There is nothing mundane about injustice at any level, in any society. To be unjust is to close our eyes and turn our backs on the Glory of God. To be unjust is to put God at our level, to make Glory just another aspect of the life we control, to render Glory according to our estimate of priorities and desires.

This is the language of the Church of England’s Racial Justice Commission, whose 4th report is out. It demands justice in the church; it requires action in repentance, resources and change: if the church denies Glory through any injustice at all, then what hope for the world?  
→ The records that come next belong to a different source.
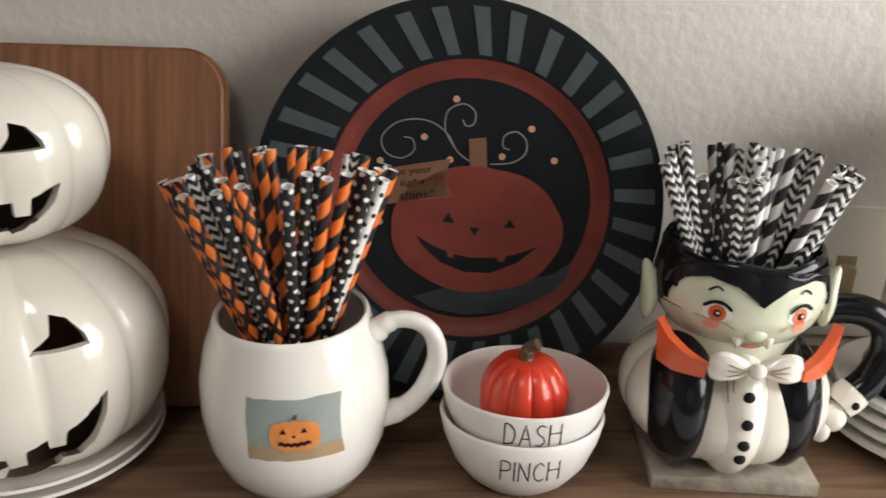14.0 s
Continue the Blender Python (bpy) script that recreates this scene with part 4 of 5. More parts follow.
absorb(fig, lay(ribbon([(-0.0105, 0.0085), (-0.007, 0.0105), (-0.0035, 0.0125)], 0.0027), gput, 0.0006), 3, HEAD)
absorb(fig, lay(ribbon([(-0.0128, 0.004), (-0.0105, -0.001), (-0.0095, -0.0065), (-0.0055, -0.0095), (0.000, -0.0068), (0.0035, -0.0055), (0.0065, -0.006)], 0.0019), gput, 0.0006), 3, HEAD)
absorb(fig, lay(oval(0.0098, -0.0085, 0.0030, 0.0036), gput, 0.0005), 5, HEAD)
for word, x0, z0, w, h in (("B", -0.0195, 0.1285, 0.0098, 0.0150), ("O", -0.0030, 0.1335, 0.0066, 0.0110), ("O", 0.0095, 0.1345, 0.003, 0.0085), ("O", -0.0310, 0.1460, 0.0044, 0.0088)):
    absorb(fig, brush(word, w, h, lambda u, v, x0=x0, z0=z0: put(x0 + u, z0 + v), 0.0014, 0.0006, seg=6), 3)
for x, z, w, l, lean in ((0.008, 0.094, 0.0034, 0.024, -0.0015), (0.0185, 0.113, 0.0030, 0.006, -0.0015), (-0.0225, 0.1480, 0.0026, 0.0120, 0.0032), (-0.0300, 0.1405, 0.0022, 0.003, 0.0), (-0.0385, 0.100, 0.0022, 0.018, 0.0), (0.0035, 0.1475, 0.0010, 0.010, 0.0), (0.012, 0.064, 0.0018, 0.009, -0.001), (0.026, 0.054, 0.0016, 0.009, 0.0), (-0.003, 0.076, 0.0014, 0.006, 0.001)):
    absorb(fig, lay(ribbon([(x - lean, z - l / 2), (x, z), (x + lean, z + l / 2)], w), put, 0.0022), 3)
probe.free()
ghost = link("figurine", fig, SLOTS)
ghost.location = (0.2850, -0.116, PTOP)
tagged(ghost, "white resin ghost figurine hugging an orange pumpkin on a bark stump", "figurine")

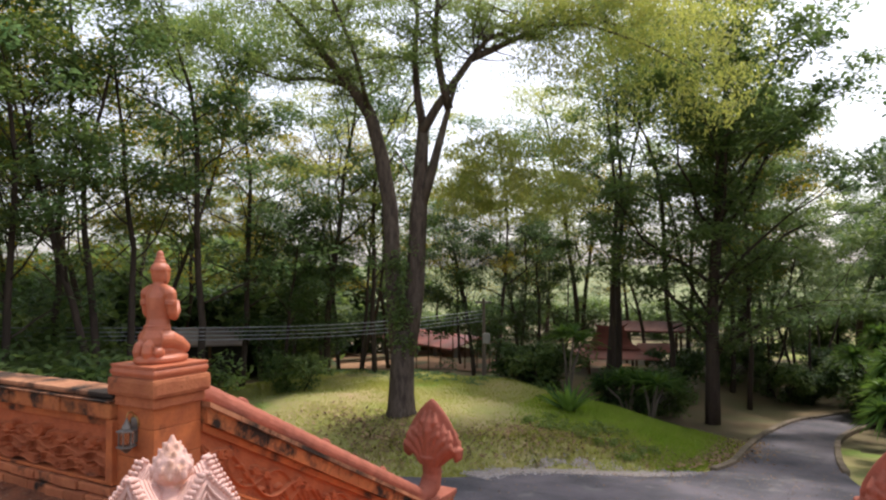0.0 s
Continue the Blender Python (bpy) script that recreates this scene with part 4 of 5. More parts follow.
# bearing, distance, kind, scale
PLAN = [
    (27.6, 33, "b", 0.74), (22.4, 37, "y", 0.80), (20.3, 41, "b", 0.70), (29.4, 40, "b", 0.70), (34.0, 38, "d", 0.7), (-46.5, 36, "d", 1.8), (-54, 38, "d", 1.8), (-63.5, 38, "b", 1.0), (-41.5, 45, "d", 1.8),
    (9, 32, "b", 1.2), (5.6, 32, "g", 1.1), (3.4, 38, "b", 0.95), (13.2, 39, "t", 1.0), (20, 46, "b", 0.85), (-1.6, 52, "d", 0.9),
    (84, 17, "t", 1.1), (79.5, 20, "t", 1.1), (75, 17, "f", 1.05), (72, 21, "g", 1.1), (70, 18, "f", 1.1), (66.5, 22, "y", 1.0), (63, 18, "t", 0.95), (60, 21, "b", 1.15),
    (57, 24, "g", 1.1), (55, 18.5, "f", 1.0), (52.5, 23, "g", 0.95), (49.2, 20, "t", 1.1), (46, 22, "t", 0.95), (42.4, 22, "d", 0.60), (39.6, 25, "d", 0.62), (39, 24, "y", 1.0),
    (36.5, 25, "s", 1.2), (35, 24, "t", 0.95), (26.5, 27, "d", 0.72), (24.6, 31, "t", 0.95), (21, 33, "d", 0.75), (18.5, 38, "s", 1.0), (15.2, 27, "f", 1.25), (12.0, 34, "g", 0.9),
    (10.0, 27.5, "t", 1.15), (7.1, 25.0, "n", 1.12), (4.4, 30, "t", 1.05), (17.8, 36, "y", 1.2), (3.2, 33, "s", 0.95), (0.6, 34, "f", 0.7), (-0.6, 38, "s", 0.9), (-3.0, 45, "p", 0.9), (-5.5, 49, "p", 0.75), (-8.5, 40, "n", 0.85),
    (-11.8, 28, "b", 0.85), (-14.9, 30, "b", 0.80), (-15.5, 42, "y", 1.0), (-19, 44, "n", 1.1), (-23, 47, "d", 1.4), (-10.5, 44, "d", 1.2), (-28, 48, "b", 1.3), (-33, 40, "n", 0.95), (-39, 36, "b", 0.95), (-45, 38, "n", 1.0), (-52.3, 28, "w", 1.0), (-60.5, 35, "b", 0.8), (-48.5, 56, "d", 1.7), (-54.5, 54, "d", 1.6), (-57.5, 44, "b", 1.1), (-63, 50, "d", 1.7), (-42, 58, "d", 1.6), (-36, 56, "d", 1.5), (-57, 38, "d", 1.1), (-61, 33, "b", 0.9), (-66, 40, "n", 1.0),
    (86, 26, "d", 1.15), (74, 25, "d", 1.1), (61.5, 27, "d", 1.1), (42, 29, "g", 0.95), (5.2, 37, "n", 1.05), (17.2, 39, "y", 1.15), (2.6, 43, "y", 0.9), (26.5, 29, "g", 0.8), (22.6, 34, "g", 0.9), (33.8, 31, "g", 0.95), (38, 27, "b", 0.9), (88, 24, "n", 1.0), (92, 16, "b", 1.0), (97, 20, "n", 1.0), (76.5, 28, "g", 1.2), (54, 33, "g", 1.2), (50.5, 31, "b", 1.15),
    (44.5, 30, "g", 1.0), (22.8, 46, "d", 0.8),
]
for yaw, d, k, s in PLAN:
    put(SRC[k], *spot(yaw, d), s)
rs = random.Random(3)
# far rows close the view behind
for i in range(40):
    yaw = 95 - i * 4.3
    if -10 < yaw < 3 or 8 < yaw < 32:
        s, dd = rs.uniform(0.5, 0.7), rs.uniform(60, 85)
    else:
        s, dd = rs.uniform(0.9, 1.15), rs.uniform(48, 66)
    if yaw > 20 and i % 3:
        continue
    put(SRC[rs.choice("tbdn")], *spot(yaw + rs.uniform(-1.5, 1.5), dd), s)
# a hedge of scrub closes the view under the far crowns
for i in range(34):
    yaw = 96 - i * 1.9
    if 24 < yaw < 40:
        continue
    put(SRC[rs.choice("uvv")], *spot(yaw + rs.uniform(-0.6, 0.6), rs.uniform(33, 40)), rs.uniform(2.2, 3.2))
for i in range(30):
    yaw = -9 - i * 2.0
    put(SRC[rs.choice("uvv")], *spot(yaw + rs.uniform(-0.6, 0.6), rs.uniform(46, 56)), rs.uniform(2.4, 3.6))
for i in range(22):
    yaw = 31 - i * 1.9
    put(SRC[rs.choice("vvu")], *spot(yaw + rs.uniform(-0.6, 0.6), rs.uniform(47, 58)), rs.uniform(1.1, 1.8))
# dense scrub behind the yard and the mound
for i in range(14):
    yaw = 62 - i * 1.9
    put(SRC[rs.choice("uuv")], *spot(yaw + rs.uniform(-0.6, 0.6), rs.uniform(44, 52)), rs.uniform(3.2, 4.6))
# undergrowth
for yaw, d, k, s in [(90, 13, "v", 1.3), (86, 14.5, "u", 1.6), (82, 13.5, "v", 1.3), (78, 15, "u", 1.5), (74, 14, "v", 1.2), (70, 15.5, "u", 1.6), (66, 14.5, "v", 1.3), (62, 15.5, "u", 1.4), (58.5, 16, "v", 1.3), (55, 17, "u", 1.3),
                     (51, 18, "v", 1.0), (41.5, 20, "v", 0.6), (77, 19, "v", 1.6), (67, 20, "v", 1.6), (60, 22, "v", 1.7), 
                     (22.6, 25.5, "u", 1.15), (21.3, 26, "u", 1.05), (20.2, 24, "v", 0.9), (13.5, 24, "u", 1.0), (11.6, 25, "v", 0.9), (9.5, 31, "u", 1.1), (6, 33, "v", 1.1), (4.0, 35, "u", 1.0), (2.2, 32.5, "v", 0.9), (0.5, 33, "u", 1.0),
                     (-1.0, 36, "u", 1.2), (-3.4, 33, "v", 1.2), (-4.6, 31, "u", 1.6), (-5.6, 29, "v", 1.2), (-7.2, 28, "u", 1.5), (-27, 30, "v", 1.4), (-36, 33, "u", 1.6)]:
    put(SRC[k], *spot(yaw, d), s)
for src in SRC.values():   # the patterns themselves stand in the far row
    i = list(SRC.values()).index(src)
    x, y, z = spot(62 + 3 * i, 66)
    src.matrix_basis = pose(x, y, z)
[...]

The report is urgent. It points to our sin, so long known, so easily tolerated. It gives little praise, because seeking to stop doing harm is not a virtue but a response, in all areas of sin or abuse. Yet it does not sow condemnation but sets direction in response to the Glory of God.

It will certainly be condemned by some, called ‘derived from Marxism’ or other false doctrines, treated as the impertinent demands of others who are not us, who do not understand. The history of the Commission members will be examined, dissected and demeaned. Of course, this is not the 1950s Deep South, it is the UK in 2024, the most diverse nation on earth, and generally comfortable with diversity. Thank God for change.

Yet the Glory of God illuminates all equally and reveals that differences of all kinds are always seeking to become more important than the Glory of God.

Eight years after Montgomery, Dr King wrote a letter from Birmingham Jail. It was in answer to the complaints of moderate and reasonable men (all men, this is 1963) who were pastors of churches. They had written to Dr King asking him to desist from protest, because of the risks of disorder, that he was “unwise and untimely”, he was “an outsider coming in”. He wrote in reply:

“I am cognizant of the interrelatedness of all communities and states. I cannot sit idly by in Atlanta and not be concerned about what happens in Birmingham. Injustice anywhere is a threat to justice everywhere. We are caught in an inescapable network of mutuality, tied in a single garment of destiny. Whatever affects one directly, affects all indirectly. Never again can we afford to live with the narrow, provincial ‘outside agitator’ idea.”

“An inescapable web of mutuality, a single web of destiny”. That applies to the UK as much as the USA then.

Glory’s great light holds within it justice, mercy, transformation, equality, compassion, sacrificial love, suffering – it shines with the very nature of God. It is inescapable, we are part of its web: we cannot use “what aboutery?” point to others, for the Glory of God shines here.

Glory is not tidy, nor orderly in human terms. Glory and justice claim all that we are, they propel us into justice, they have no limit to bandwidth, we cannot say “we are too busy for this or that”. Yet Glory is merciful and kind as, like Peter in terror, we express idiocies, as we fall short today.

Glory draws law and prophecy into transfiguration and holds out its gifts and graces for us to receive, and to show the image of God.

In Glory is the promise of a change in nation and world, war to peace, slavery to freedom, grief to joy. In God’s unspeakable Glory we may become more clearly his image, his light in our world.